Florence’s husband, Galen, became ill in the early 1940’s and was hospitalized on several occasions. Children were not allowed, as visitors, in the local hospital but Florence got permission to take her children, Robert, Howard, Jane and Mary to see their father on the evening of July 29, 1947.
We were shocked when we entered the room and saw Dad under what was called an “oxygen tent”. He had needles in his arms with tubes connected to them and to bottles hanging upside down on a metal tree. He looked very weary and had dark circles around his eyes but he assured us he was doing fine and pushed the oxygen tent aside so he could talk to us. He took each one of us, (Robert, Howard, Jane and Mary) one by one in his arms and talked to us, telling us to be good kids and to do whatever our Mom asked of us. He told us how much he loved us and kissed each of us several times.
We left the hospital and drove straight to our home; it took no longer than fifteen minutes. Just after we walked in the house the telephone rang, it was the hospital. They informed Mom that Dad had just died and needed her to come back to the hospital. We were dumbfounded; we thought surely this was a mistake because we had just talked with him less than fifteen minutes ago.
Mom went back to the hospital and we (Robert, Howard, Jane and Mary) sat on the kitchen floor in a circle and cried. We kept telling each other that soon Mom would return with better news. When Mom finally returned she told us it was true, Dad died just after we had left the hospital. This was July 29, 1947.
Florence had to go to work to support the family because Social Security didn‘t pay enough and there wasn’t much of a benefit from the United Mine Workers Labor Union. She had only an eighth grade education, which was normal in her day, but it meant that she could not qualify for the best paying jobs. Aunt Esther, a sister of Florence’s mother, got her a job at the Park Hotel where she worked in the laundry. Florence’s job was making beds and cleaning rooms.
Aunt Esther was a bad influence on Florence. She liked to drink and almost every day after work she would stop across the street from the Park Hotel at Hector’s Bar and get half smashed before she went home. Her husband, Joe Dominiske, died in 1953. It wasn’t long before she had Florence stopping at the bar with her where she spent more time and money than she should have. This went on for a few years until Florence changed jobs.
Jean’s father, John Firmage, died in 1957; ten years to the day that Dad died and her mother took a job cleaning the Sage Room Bar which was located in the Park Hotel. She talked Florence into working with her at the bar and this pretty much shut down the drinking with Aunt Esther although they still got together occasionally.

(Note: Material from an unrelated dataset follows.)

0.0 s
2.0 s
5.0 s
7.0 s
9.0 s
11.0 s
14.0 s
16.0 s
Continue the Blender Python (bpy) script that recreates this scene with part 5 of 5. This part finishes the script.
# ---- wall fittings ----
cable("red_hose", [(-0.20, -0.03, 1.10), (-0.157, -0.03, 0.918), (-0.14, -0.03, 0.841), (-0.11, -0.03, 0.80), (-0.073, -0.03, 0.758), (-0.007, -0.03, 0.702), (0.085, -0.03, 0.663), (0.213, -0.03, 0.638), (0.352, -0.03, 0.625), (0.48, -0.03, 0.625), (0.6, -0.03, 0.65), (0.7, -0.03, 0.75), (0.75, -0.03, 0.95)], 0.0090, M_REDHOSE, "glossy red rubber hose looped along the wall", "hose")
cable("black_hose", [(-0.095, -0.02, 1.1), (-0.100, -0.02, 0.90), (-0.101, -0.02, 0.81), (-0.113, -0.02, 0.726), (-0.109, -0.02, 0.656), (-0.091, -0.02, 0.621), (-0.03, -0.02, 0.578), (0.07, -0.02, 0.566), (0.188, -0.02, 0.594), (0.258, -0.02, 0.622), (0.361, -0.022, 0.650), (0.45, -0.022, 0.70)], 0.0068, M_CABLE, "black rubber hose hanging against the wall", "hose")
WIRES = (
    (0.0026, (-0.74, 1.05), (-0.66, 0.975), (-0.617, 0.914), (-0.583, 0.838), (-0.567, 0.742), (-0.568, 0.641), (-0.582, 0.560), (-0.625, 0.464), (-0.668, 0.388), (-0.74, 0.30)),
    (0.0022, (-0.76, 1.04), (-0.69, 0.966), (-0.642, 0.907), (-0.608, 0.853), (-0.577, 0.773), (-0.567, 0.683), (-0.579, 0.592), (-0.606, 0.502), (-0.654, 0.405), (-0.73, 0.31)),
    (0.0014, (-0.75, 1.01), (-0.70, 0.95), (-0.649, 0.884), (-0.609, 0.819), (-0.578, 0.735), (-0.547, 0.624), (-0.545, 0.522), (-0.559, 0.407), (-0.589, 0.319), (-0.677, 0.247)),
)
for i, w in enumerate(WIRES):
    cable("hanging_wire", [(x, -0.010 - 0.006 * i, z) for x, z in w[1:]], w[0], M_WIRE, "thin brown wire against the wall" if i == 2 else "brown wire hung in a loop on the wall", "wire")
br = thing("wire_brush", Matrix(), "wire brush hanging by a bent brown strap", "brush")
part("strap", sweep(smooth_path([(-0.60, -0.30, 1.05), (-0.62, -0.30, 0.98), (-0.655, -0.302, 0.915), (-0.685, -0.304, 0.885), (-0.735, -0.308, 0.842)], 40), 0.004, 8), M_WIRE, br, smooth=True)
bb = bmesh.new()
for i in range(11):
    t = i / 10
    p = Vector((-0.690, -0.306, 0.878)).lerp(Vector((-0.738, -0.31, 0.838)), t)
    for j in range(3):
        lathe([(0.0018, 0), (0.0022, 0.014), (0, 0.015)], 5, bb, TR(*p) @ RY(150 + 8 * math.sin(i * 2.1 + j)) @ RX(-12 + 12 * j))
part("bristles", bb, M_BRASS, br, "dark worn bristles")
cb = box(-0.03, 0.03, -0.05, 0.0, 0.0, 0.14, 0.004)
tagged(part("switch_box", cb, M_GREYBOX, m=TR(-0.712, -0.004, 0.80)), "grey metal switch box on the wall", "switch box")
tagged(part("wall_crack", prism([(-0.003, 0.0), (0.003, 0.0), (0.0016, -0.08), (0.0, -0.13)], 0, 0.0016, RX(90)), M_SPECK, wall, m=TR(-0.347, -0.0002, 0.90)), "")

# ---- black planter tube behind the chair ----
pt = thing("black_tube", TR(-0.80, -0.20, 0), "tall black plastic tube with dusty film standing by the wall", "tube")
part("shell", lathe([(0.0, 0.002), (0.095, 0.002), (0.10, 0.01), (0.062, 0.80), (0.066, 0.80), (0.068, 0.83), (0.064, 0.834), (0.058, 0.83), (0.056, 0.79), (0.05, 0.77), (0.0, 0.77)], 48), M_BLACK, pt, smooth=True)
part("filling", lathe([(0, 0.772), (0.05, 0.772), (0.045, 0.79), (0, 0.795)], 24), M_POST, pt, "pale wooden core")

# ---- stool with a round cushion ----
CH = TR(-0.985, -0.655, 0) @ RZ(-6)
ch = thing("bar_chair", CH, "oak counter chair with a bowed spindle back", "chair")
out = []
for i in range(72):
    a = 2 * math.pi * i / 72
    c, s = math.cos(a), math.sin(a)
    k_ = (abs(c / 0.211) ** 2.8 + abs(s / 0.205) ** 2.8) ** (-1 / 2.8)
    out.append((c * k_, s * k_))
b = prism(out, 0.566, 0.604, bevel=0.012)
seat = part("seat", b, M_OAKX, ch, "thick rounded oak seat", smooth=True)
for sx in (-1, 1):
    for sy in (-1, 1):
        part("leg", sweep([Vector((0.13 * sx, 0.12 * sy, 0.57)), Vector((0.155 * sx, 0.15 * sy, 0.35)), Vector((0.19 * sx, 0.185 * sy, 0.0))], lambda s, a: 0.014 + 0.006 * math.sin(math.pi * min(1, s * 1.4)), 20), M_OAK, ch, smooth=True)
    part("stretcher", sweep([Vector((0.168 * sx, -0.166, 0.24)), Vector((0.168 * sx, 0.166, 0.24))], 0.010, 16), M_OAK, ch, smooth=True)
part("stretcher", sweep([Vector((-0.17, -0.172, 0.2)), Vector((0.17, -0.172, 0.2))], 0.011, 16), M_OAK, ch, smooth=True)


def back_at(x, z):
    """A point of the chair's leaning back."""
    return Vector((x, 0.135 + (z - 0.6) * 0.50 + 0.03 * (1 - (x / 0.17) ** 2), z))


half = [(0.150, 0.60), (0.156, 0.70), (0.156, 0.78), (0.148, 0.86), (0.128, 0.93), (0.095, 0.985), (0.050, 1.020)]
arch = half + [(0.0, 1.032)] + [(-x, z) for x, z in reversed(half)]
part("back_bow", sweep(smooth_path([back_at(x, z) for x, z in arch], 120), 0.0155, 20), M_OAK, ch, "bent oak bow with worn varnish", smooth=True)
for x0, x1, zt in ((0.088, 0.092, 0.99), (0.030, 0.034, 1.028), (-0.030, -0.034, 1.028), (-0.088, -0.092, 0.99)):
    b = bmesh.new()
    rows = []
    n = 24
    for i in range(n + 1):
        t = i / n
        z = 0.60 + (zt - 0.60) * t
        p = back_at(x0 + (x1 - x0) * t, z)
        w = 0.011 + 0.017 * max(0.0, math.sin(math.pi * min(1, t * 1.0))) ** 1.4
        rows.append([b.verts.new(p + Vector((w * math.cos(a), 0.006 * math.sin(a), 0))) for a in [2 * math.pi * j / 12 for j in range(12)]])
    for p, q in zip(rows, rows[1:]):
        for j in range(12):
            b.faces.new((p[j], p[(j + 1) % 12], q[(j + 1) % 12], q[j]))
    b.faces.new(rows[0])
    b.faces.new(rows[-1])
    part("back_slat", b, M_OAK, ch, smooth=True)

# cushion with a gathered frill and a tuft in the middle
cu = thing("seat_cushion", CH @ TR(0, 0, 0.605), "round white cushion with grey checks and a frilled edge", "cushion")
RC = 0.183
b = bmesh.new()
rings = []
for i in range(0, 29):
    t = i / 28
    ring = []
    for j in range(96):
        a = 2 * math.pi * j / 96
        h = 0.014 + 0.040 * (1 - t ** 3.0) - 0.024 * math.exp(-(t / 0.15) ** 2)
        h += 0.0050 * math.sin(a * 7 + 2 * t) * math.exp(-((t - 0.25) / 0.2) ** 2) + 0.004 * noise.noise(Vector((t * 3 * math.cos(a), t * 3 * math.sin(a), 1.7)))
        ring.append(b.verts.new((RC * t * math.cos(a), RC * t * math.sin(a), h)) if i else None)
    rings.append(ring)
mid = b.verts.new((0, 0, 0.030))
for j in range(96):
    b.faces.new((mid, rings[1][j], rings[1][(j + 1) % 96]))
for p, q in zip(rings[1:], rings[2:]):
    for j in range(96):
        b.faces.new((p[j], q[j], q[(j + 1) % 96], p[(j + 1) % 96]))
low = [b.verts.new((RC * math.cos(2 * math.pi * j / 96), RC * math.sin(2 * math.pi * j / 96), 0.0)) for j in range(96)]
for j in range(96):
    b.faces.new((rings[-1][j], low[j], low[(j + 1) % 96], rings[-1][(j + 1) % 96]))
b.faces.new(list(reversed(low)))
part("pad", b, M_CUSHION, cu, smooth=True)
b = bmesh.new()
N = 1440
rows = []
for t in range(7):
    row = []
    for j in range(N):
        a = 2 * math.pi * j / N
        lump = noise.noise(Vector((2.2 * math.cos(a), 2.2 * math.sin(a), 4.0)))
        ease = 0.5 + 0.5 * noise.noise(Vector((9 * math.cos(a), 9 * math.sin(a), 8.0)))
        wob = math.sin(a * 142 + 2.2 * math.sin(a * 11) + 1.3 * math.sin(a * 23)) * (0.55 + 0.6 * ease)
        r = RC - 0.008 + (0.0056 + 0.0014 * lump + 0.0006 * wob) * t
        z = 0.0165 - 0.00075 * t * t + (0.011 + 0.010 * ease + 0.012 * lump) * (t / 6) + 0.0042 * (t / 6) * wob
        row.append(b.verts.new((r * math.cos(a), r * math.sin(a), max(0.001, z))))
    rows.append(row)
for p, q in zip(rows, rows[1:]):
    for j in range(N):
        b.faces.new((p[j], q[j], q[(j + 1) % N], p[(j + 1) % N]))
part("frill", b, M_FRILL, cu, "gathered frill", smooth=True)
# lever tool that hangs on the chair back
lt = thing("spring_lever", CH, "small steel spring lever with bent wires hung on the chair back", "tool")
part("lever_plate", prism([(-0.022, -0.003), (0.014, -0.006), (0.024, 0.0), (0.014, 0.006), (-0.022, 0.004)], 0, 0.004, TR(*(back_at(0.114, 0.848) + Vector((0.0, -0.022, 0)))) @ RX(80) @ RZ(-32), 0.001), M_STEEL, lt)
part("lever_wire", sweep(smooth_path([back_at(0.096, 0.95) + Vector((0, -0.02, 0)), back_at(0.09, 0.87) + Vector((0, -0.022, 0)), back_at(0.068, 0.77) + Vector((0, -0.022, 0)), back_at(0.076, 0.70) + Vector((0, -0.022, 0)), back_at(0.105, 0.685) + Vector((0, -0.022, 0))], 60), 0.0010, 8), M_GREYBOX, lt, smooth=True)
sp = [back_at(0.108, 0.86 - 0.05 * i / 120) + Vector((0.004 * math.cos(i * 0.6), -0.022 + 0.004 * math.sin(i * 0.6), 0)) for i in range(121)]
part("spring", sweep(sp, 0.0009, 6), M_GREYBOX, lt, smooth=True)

Florence’s oldest daughter, Eva and husband, Bill Tolar, lived next door and when they became interested in looking for arrowheads they took Florence with them. This was something she enjoyed and it became a routine thing for them to do. Eva and Bill took her with them nearly everywhere they went; hunting, fishing, arrowhead hunting and trips to Ogden, Utah to visit her sister.
Florence always had a close relationship with her sister, Agnes Burdess, who lived in Ogden, Utah. They would visit one another regularly and she too was an arrowhead fan and accompanied them on many arrowhead, hunting and fishing trips. Florence and Agnes had some real fun times together; they each had a great sense of humor.
Agnes Burdess alias Pedro (left)
Florence Rees Van Valkenburg alias Jose (right)
A picture of arrowheads is hanging on the wall.
With old age Florence got to the point that she could no longer care for herself even though Eva and Bill lived next door and helped her a great deal. She reached the point that they could not give her the care she needed and was admitted to a rest home in Rock Springs. Here she lived out the remaining months of her life and passed away on October 27, 1985.